Bertrand Falcou (Toulouse – Déborah Garcia) : « Elle a un bon jeu aux pieds, avec une bonne puissance. Elle est également très forte sur sa ligne, capable de faire des arrêts réflexes intéressants. Je pense qu’elle a de bons atouts, il faut qu’elle travaille encore un peu son jeu aérien. Déborah commence à prendre de l’assurance, c’est positif. Par rapport à son niveau de jeu, je pense qu’elle manque cruellement d’ambitions, car elle a vraiment un potentiel très intéressant. C’est une joueuse qui peut, selon moi, devenir une excellente gardienne de D1. Si elle continue à accepter les efforts et les exercices qu’on lui propose au quotidien, elle ira loin ».
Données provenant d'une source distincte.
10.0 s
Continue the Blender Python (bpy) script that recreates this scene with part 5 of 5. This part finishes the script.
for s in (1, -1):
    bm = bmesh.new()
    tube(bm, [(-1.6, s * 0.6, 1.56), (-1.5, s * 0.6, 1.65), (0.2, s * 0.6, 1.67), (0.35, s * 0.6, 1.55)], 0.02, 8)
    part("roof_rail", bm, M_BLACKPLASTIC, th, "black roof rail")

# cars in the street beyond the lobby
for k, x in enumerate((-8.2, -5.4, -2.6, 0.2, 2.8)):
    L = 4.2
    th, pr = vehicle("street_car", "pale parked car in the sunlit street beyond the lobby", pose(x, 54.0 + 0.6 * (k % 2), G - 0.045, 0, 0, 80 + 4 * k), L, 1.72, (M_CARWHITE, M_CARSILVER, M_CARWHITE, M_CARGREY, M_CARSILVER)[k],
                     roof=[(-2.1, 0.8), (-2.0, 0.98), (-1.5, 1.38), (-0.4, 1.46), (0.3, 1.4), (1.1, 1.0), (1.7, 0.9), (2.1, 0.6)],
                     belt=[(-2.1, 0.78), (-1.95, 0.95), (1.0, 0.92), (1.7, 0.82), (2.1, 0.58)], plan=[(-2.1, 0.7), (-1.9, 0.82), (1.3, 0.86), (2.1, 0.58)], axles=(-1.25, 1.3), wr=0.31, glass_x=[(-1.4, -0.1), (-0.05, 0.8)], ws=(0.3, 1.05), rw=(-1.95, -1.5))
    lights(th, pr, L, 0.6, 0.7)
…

Patrick Fontyne (Juvisy - Iryna Zvarich, Tanya de Sousa, Marion Mancion) : « J’entraîne trois gardiennes de buts. Tanya de Sousa, jeune portière de 19 ans, bourrée de qualités et qui, selon moi, sera une très bonne gardienne dans les deux ans à venir, si elle continue comme ça. Marion Mancion, 22 ans, qui vient d’Hénin-Beaumont, très costaude, mais qui peinera pour l’heure à trouver une place de titulaire dans le groupe D1. Elle n’a pas encore revêtu l’habit d’une gardienne professionnelle. Iryna Zvarich, 22 ans également, dotée d’un fort bagage, je suis très satisfait d’elle, qui possède notamment un éventail très bon. Je l’avais recrutée sur des critères bien précis, notamment le fait qu’elle devait avoir un jeu aux pieds de très bonne qualité. Je me rends compte, finalement, qu’elle a énormément de qualités, mais que son jeu aux pieds est plutôt faible. C’est une gardienne très élégante, technique, aérienne. Sur sa ligne, je pense qu’elle est du niveau des meilleures gardiennes de France. Sur sa ligne de buts, elle n’a rien à envier à Sarah Bouhaddi, par exemple, et je la mettrai facilement dans les trois meilleures gardiennes de D1 à l’heure actuelle ».